Setiap mujtahid berusaha keras mencurahkan tenaga dan pikirannya untuk menemukan hukum Allah dalam menghadapi dan menyelesaikan masalah yang memerlukan penjelasan dan penegasan hukumnya. Dasar dan sumber pengambilan mereka yang pokok adalah sama, yaitu Al-Qur'an dan Hadits. Tetapi terkadang hasil temuan mereka berbeda satu sama lain dan masing-masing beramal sesuai denga hasil ijtihadnya, yang menurut dugaan kuatnya adalah benar dan tepat.

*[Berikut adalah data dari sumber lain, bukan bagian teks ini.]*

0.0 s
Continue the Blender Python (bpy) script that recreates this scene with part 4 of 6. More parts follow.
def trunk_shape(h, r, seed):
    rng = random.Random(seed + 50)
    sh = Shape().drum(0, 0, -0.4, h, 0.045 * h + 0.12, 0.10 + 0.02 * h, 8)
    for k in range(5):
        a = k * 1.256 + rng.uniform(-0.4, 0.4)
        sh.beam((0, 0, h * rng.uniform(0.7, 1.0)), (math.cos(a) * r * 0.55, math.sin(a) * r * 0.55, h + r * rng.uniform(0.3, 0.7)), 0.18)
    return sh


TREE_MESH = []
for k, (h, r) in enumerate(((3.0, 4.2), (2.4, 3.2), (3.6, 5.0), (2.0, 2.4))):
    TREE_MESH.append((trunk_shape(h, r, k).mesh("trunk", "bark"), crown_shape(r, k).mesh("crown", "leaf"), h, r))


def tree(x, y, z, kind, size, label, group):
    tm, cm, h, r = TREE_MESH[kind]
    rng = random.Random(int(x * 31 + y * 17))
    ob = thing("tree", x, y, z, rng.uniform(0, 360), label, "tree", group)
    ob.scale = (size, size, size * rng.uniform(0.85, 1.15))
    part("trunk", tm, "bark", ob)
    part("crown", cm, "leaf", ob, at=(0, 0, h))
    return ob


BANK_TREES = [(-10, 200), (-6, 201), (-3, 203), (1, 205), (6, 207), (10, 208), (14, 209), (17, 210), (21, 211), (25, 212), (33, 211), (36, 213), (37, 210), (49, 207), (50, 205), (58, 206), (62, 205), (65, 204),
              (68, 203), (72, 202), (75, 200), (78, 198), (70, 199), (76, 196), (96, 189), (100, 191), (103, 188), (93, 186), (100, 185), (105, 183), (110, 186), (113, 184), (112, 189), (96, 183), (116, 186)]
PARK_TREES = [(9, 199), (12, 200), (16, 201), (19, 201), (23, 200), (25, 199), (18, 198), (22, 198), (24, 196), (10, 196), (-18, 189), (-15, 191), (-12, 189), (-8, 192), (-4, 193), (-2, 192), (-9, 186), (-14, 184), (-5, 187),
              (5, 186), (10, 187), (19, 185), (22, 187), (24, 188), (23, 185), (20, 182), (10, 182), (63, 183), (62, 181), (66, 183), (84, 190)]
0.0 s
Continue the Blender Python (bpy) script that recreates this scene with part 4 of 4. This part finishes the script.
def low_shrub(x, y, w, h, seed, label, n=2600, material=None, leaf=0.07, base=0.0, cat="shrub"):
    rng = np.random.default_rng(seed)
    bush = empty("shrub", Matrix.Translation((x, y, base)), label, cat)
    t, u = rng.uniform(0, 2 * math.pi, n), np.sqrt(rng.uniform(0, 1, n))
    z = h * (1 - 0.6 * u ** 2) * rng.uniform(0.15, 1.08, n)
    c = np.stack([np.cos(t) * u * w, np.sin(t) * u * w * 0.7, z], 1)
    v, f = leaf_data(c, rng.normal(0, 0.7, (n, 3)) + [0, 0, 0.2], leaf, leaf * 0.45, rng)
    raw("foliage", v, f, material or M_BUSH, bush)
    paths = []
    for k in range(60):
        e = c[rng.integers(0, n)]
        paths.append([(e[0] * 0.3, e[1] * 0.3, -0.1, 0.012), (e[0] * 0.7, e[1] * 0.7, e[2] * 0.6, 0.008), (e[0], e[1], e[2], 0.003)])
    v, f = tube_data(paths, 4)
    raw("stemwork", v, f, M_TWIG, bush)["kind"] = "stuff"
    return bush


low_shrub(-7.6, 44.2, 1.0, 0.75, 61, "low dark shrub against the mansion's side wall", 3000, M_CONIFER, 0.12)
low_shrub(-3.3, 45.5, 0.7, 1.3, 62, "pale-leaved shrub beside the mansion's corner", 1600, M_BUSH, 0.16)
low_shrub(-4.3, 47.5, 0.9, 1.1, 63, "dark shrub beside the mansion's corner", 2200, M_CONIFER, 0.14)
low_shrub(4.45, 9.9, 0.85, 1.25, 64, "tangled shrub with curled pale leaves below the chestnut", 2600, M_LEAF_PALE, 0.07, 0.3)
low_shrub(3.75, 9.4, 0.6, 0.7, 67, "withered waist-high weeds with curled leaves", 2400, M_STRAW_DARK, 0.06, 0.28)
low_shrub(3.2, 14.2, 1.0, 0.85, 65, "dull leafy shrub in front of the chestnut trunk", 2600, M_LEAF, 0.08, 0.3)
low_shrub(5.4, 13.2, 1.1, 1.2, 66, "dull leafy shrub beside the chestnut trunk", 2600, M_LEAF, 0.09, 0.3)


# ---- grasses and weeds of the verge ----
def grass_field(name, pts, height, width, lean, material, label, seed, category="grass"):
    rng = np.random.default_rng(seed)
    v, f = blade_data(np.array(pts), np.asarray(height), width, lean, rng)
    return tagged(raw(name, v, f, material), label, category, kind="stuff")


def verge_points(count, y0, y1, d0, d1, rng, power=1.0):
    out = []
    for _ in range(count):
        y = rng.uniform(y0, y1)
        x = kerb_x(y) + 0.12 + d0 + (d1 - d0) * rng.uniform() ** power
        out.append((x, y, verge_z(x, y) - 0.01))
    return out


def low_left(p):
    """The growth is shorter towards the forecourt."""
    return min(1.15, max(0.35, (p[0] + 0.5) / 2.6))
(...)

Jadi sebagai kaum Muslimim, kita harus menyadari bahwa ikhtilaf dan/atau ikhtilaaf al fuqaha ini adalah hal biasa dan bisa saja terjadi – tidak perlu dibesar-besarkan apalagi dipertentangkan sehingga terjadi perpecahan (iftiraq) antara ummat Islam sendiri. Di dalam Al-Qur'an bahkan kata ikhtilaaf dipakai untuk menjelaskan pergantian atau pertukaran antara siang dan malam, yaitu perbedaan yang bertolak belakang baik dalam kuantitas maupun kualitas. 
Sesungguhnya pada pertukaran (ikhtilaafi) malam dan siang itu dan pada apa yang diciptakan Allah di langit dan di bumi, benar-benar terdapat tanda-tanda (kekuasaan-Nya) bagi orang-orang yang bertakwa. (QS 10:6)

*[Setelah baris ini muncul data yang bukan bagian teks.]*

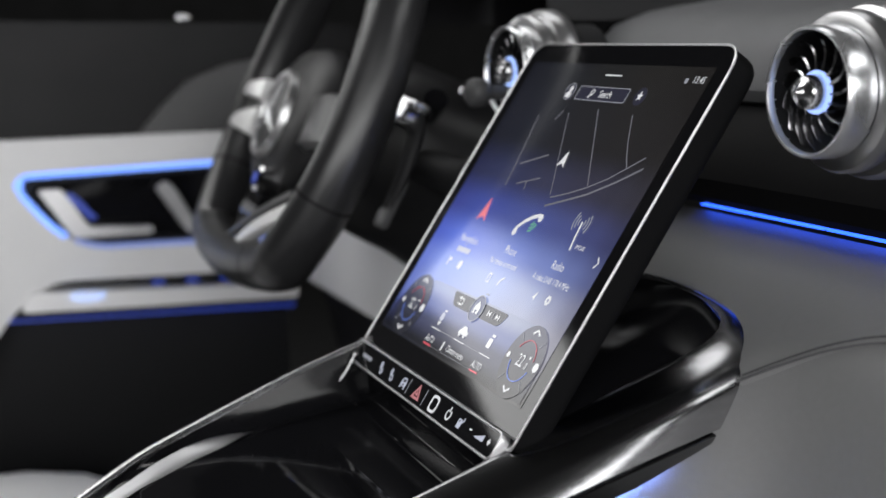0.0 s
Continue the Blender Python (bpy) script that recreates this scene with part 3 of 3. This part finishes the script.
on_bar("volume_wedge", [(80.4, BZ - 1.6), (91.0, BZ - 1.6), (91.0, BZ + 1.8)], INK_SOFT)
on_bar("volume_plus", rect(97.0, BZ + 0.2, 3.0, 0.9), INK)
on_bar("volume_plus_stem", rect(97.0, BZ + 0.2, 0.9, 3.0), INK)

# ---------------------------------------------------------------- dashboard
dash = thing("dashboard", "dashboard in grey leather with a black upper band", "dashboard", kind="structure")
SHELF = spline([(0, 0.0, 0.500), (0, 0.030, 0.523), (0, 0.050, 0.541), (0, 0.062, 0.5505), (0, 0.080, 0.5598), (0, 0.100, 0.5705), (0, 0.125, 0.5835), (0, 0.152, 0.5945)], 60)
SHELF_Y, SHELF_Z = [p.y for p in SHELF], [p.z for p in SHELF]
ARC_X, ARC_Y, ARC_R = 0.22, 0.0, 0.06


def leather_path():
    """Stations along the foot of the leather: place, inward direction, foot height, rise and reach."""
    out = []
    foot_y, foot_z = [-0.6, -0.3, -0.2, -0.09, -0.04, 0.02], [0.34, 0.380, 0.3985, 0.4185, 0.4275, 0.4375]
    for k in range(40):
        y = -0.6 + 0.60 * k / 40
        zb = lerp(foot_y, foot_z, y)
        out.append((Vector((0.16, y, 0)), Vector((-1, 0, 0)), zb, (lerp(LED_Y, LED_Z, y) - 0.0095 - zb) / 0.0265, 0.037 + 0.003 * max(0, (y + 0.05) / 0.05)))
    for k in range(61):
        f = math.pi / 2 * k / 60
        m = Vector((-math.cos(f), math.sin(f), 0))
        p = Vector((ARC_X, ARC_Y, 0)) + m * ARC_R
        u = k / 60
        e = u * u * (3 - 2 * u)
        reach = min(0.152 / max(math.sin(f), 0.05) - ARC_R, 0.04 + 0.50 * min(1, u / 0.25))
        out.append((p, m, lerp([0, 0.5, 1], [0.434, 0.440, 0.446], u), 2.2 + 4.6 * e ** 3, reach))
    for k in range(1, 31):
        out.append((Vector((0.22 + 0.48 * k / 30, 0.06, 0)), Vector((0, 1, 0)), 0.446 + 0.004 * k / 30, 6.8, 0.092))
    return out


LP = leather_path()
NS = len(LP) - 1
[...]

Catatan pinggir bahwa pergantiaan antara siang dan malam ini kalau di khalistiwa mungkin hampir sama kualitas dan kuantitasnya, yaitu sekitar 12 jam siang/terang dan 12 jam malam/gelap. Tetapi di daerah kutub Utara atau Selatan, satu hari dalam setahun perbedaan antara siang dan malam ini bisa bertolak belakang baik secara kualitas maupun kuantitas. Pada suatu hari di kutub Utama siang hari (terang) bisa terjadi 24 jam dan malamnya (gelap) tidak pernah terjadi, tetapi pada saat yang sama di kutub Selatan malam hari (gelap) terjadi selama 24 jam dan tidak ada siang hari (terang). Namum perbedaan siang dan malam ini membentuk satu kesatuan hari (24 jam). 

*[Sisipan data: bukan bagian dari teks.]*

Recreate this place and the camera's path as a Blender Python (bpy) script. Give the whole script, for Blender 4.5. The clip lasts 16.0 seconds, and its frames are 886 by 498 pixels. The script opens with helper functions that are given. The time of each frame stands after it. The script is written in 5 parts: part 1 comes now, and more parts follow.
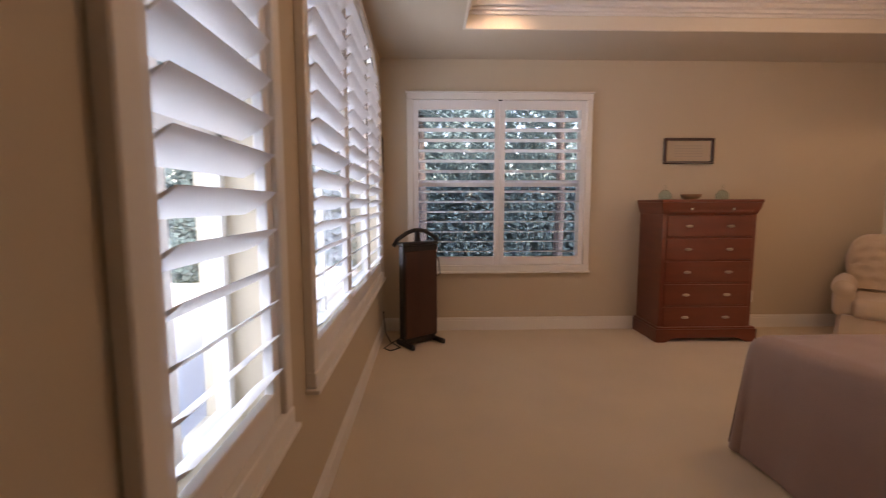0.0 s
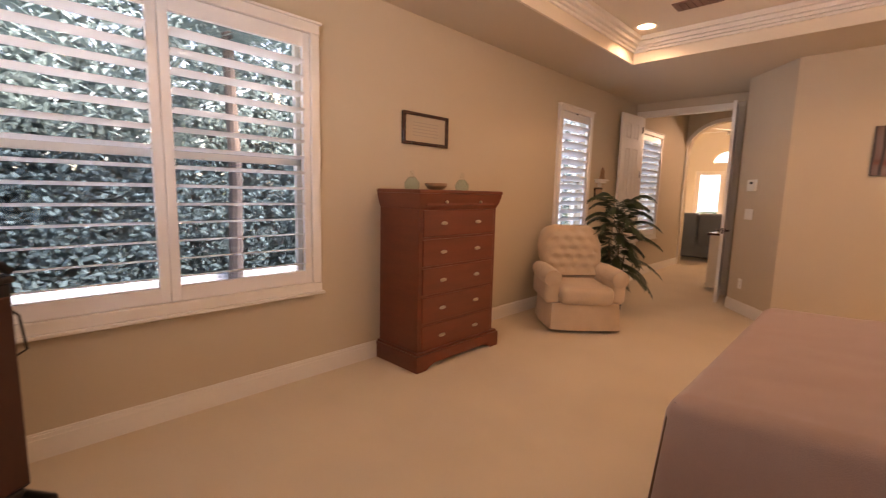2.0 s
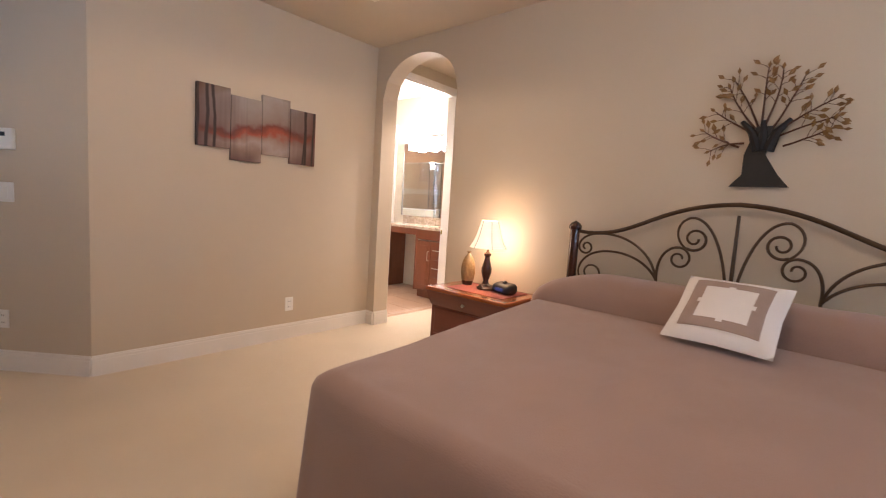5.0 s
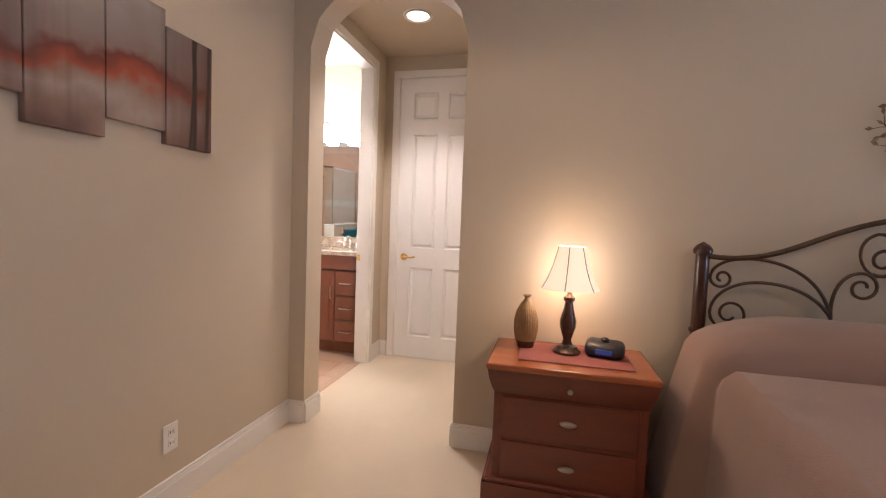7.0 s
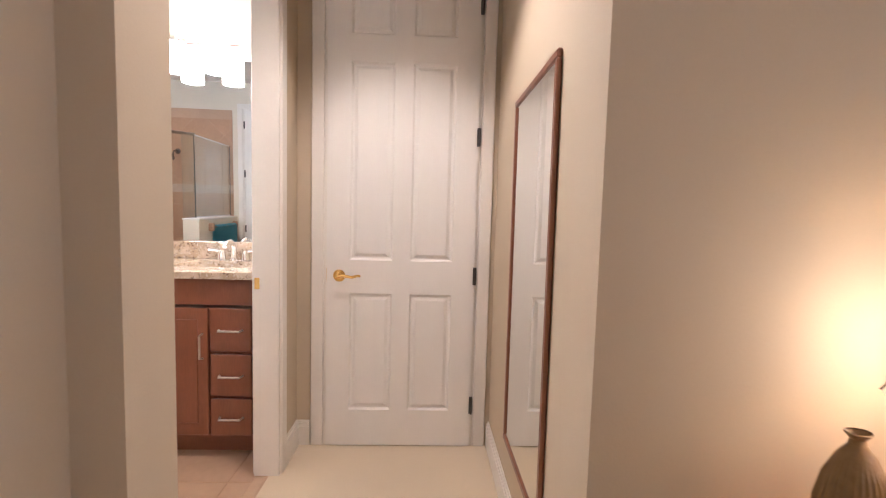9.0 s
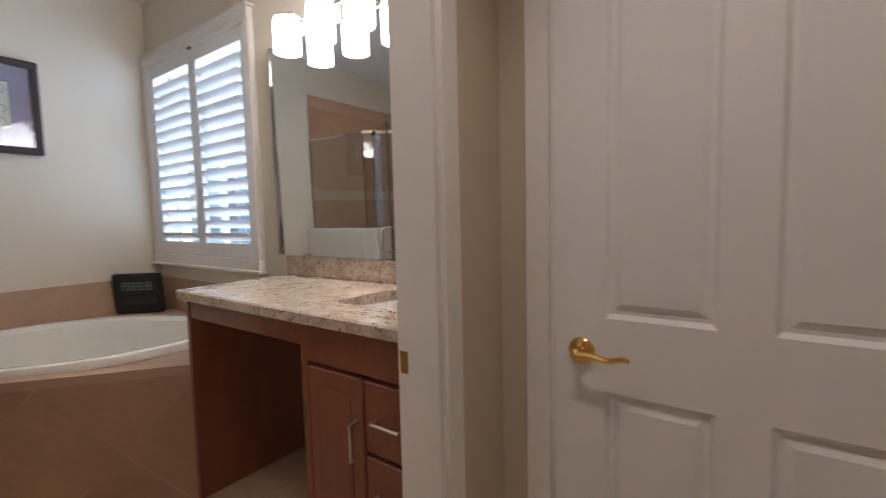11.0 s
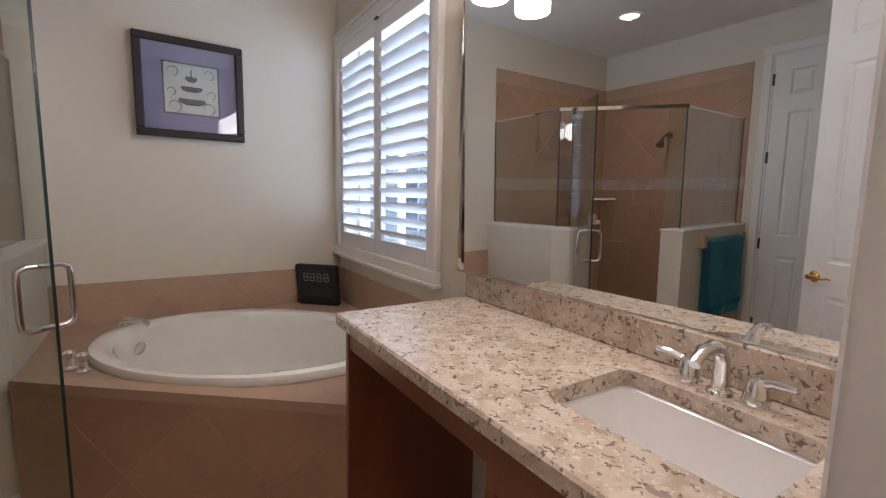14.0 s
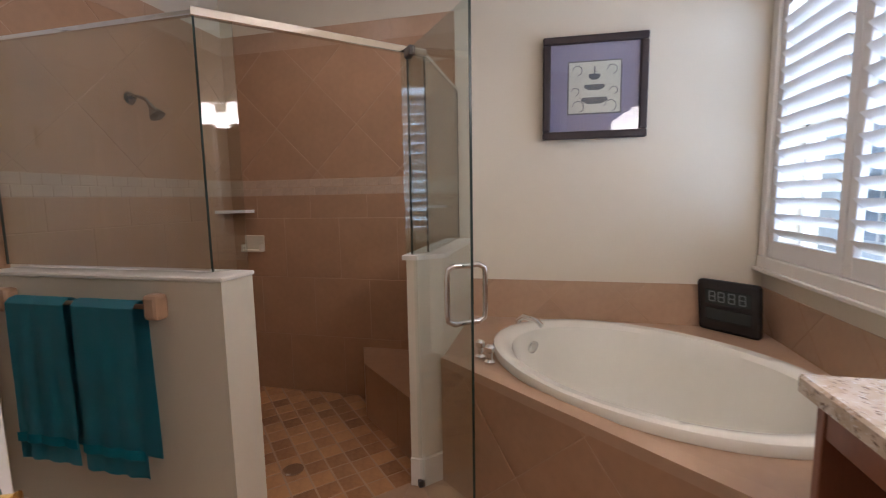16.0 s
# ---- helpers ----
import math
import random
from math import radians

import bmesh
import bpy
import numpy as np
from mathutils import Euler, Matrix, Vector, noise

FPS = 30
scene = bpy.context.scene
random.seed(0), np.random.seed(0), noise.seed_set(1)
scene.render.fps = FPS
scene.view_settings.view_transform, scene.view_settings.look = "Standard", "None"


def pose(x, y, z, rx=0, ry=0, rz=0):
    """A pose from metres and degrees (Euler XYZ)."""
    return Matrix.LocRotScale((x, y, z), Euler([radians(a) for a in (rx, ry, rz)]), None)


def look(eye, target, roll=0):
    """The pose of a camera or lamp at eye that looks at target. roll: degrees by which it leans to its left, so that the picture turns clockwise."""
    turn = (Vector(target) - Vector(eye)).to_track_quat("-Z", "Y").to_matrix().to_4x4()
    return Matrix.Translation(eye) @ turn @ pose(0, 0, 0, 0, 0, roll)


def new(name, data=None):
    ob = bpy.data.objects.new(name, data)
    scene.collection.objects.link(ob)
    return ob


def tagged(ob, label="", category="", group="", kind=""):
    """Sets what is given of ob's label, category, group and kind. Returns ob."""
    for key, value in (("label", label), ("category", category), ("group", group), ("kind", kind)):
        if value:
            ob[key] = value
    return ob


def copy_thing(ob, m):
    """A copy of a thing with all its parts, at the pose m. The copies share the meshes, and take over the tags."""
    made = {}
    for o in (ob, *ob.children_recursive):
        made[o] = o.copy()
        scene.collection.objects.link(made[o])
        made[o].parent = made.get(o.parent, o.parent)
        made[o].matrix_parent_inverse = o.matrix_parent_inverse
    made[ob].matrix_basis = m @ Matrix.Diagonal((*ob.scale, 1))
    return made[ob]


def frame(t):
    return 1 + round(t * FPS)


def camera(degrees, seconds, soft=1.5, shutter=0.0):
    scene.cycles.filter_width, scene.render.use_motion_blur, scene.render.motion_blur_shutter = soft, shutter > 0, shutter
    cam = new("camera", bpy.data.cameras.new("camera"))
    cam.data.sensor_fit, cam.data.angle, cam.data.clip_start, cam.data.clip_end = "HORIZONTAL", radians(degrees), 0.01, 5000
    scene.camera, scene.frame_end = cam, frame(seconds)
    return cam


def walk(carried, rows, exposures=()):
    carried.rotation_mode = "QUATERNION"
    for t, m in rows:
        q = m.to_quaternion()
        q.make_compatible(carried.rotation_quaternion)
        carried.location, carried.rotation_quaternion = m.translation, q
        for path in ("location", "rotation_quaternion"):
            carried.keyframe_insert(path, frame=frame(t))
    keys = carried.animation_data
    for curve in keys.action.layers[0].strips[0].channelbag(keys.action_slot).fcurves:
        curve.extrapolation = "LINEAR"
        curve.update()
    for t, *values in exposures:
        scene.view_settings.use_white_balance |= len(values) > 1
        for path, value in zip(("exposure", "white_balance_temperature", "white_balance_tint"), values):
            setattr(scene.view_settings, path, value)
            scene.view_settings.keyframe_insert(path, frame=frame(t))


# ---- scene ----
cam = camera(90.2, 16.0, soft=1.1, shutter=0.2)
PATH = [
    (0, (0.459, -0.15, 1.261), (0.521, 1.839, 1.059), -0.1),
    (0.5, (0.443, 0.246, 1.319), (1.103, 2.118, 1.075), 0.3),
    (1, (0.41, 0.68, 1.334), (1.407, 2.393, 1.07), 1.9),
    (1.5, (0.417, 1.067, 1.272), (1.626, 2.642, 1.034), 1.6),
    (2, (0.492, 1.514, 1.288), (1.916, 2.895, 1.03), 1.4),
    (2.5, (0.65, 1.908, 1.259), (2.5, 2.622, 1.003), 0.1),
    (3, (0.891, 2.242, 1.243), (2.87, 2.14, 0.972), 1.5),
    (3.5, (1.187, 2.521, 1.234), (3.048, 1.822, 1.008), 1.7),
    (4, (1.587, 2.716, 1.233), (3.17, 1.514, 1.014), 1.6),
    (4.2, (1.788, 2.77, 1.219), (3.295, 1.473, 1.0), 2.1),
    (6.3, (3.877, 2.6, 1.195), (4.718, 0.791, 1.053), 2.6),
    (6.5, (4.074, 2.502, 1.183), (4.772, 0.632, 1.046), 2.1),
    (7, (4.522, 2.288, 1.202), (4.979, 0.344, 1.086), 2.2),
    (7.5, (4.881, 1.984, 1.196), (5.112, 0.003, 1.042), 0.9),
    (8, (5.157, 1.597, 1.198), (5.179, -0.395, 1.021), 2.0),
    (8.2, (5.269, 1.443, 1.201), (5.18, -0.548, 1.034), 1.7),
    (10.3, (5.334, -0.014, 1.218), (5.516, -2.001, 1.08), -1.2),
    (10.5, (5.396, -0.118, 1.225), (5.793, -2.071, 1.065), -0.2),
    (11, (5.415, -0.409, 1.214), (6.577, -2.03, 1.061), -1.3),
    (11.5, (5.478, -0.605, 1.285), (7.276, -1.459, 1.086), -1.3),
    (12, (5.543, -0.737, 1.318), (7.529, -0.832, 1.1), -0.5),
    (12.5, (5.689, -0.743, 1.318), (7.676, -0.808, 1.101), -0.6),
    (13, (5.881, -0.709, 1.326), (7.805, -1.205, 1.099), 0.7),
    (13.5, (5.949, -0.732, 1.332), (7.757, -1.553, 1.09), 1.3),
    (14, (5.977, -0.759, 1.329), (7.647, -1.833, 1.09), 1.1),
    (14.5, (5.98, -0.782, 1.328), (7.683, -1.805, 1.1), 0.8),
    (15, (5.987, -0.782, 1.335), (7.917, -1.256, 1.105), 1.0),
    (15.5, (6.09, -0.764, 1.319), (8.072, -0.638, 1.08), -0.6),
    (16, (6.335, -0.72, 1.317), (8.266, -0.251, 1.087), -1.0),
]
EXPOSURES = [(0, 2.1, 7500, 29), (0.5, 1.72, 7900, 34), (1.0, 2.3, 8600, 36), (1.5, 2.65, 8200, 30), (2.5, 2.72, 8800, 36), (3.2, 2.85, 7800, 31), (4.0, 2.85, 6300, 18), (6.5, 2.55, 5550, 16), (7.0, 2.4, 5450, 16), (8.2, 2.35, 5450, 17), (10.5, 1.55, 5400, 14), (11.0, 0.85, 5450, 14), (11.5, 0.7, 5500, 14), (12.5, 0.7, 5450, 15), (15.0, 0.78, 5600, 18), (16, 1.05, 5700, 18)]
walk(cam, [(t, look(eye, target, roll)) for t, eye, target, roll in PATH], EXPOSURES)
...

Jadi sebagai kaum Muslimin yang awam, dengan mengambil pelajaran dari ayat di atas, meskipun terjadi ikhtilaf dan/atau ikhtilaaf dalam masalah agama Islam yang saling tolak belakang tetapi kita harus atau masih dalam kesatuan Ummat Islam (ummat Nabi Muhammad SAW). Ikhtilaf (berbeda) dan/atau ikhtilaaf (perbedaan) syah-syah atau boleh-boleh saja tetapi jangan berpecah (iftiraq), seperti perbedaan antara siang dan malam tetapi tetap merupakan satu kesatuan hari (24 jam).

Demikian kita cukupkan sampaikan disini. Insyaa' Allah minggu depan akan kita lanjut lagi dengan pembahasan lain. Kalau ada yang salah, itu semua berasal dari saya sebagai makhluk yang tidak luput dari salah, tolong dikoreksi semua kesalahan tersebut. Saya memohon ampun kepada Allah Azza wa Jalla atas semua kesalahan dan kekhilafan dalam tulisan ini. Semua yang benar berasal dan milik Allah yang Maha Mengetahui.
Maha suci Engkau yaa Allah, dan segala puji bagi-Mu. Saya bersaksi bahwa tiada tuhan selain Allah dan saya bersaksi bahwa Muhammad utusan Allah. Saya mohon ampun dan bertaubat kepada-Mu yaa Allah.

Semoga bermamfa'at, wallahu a'lamu bish-shawaabi.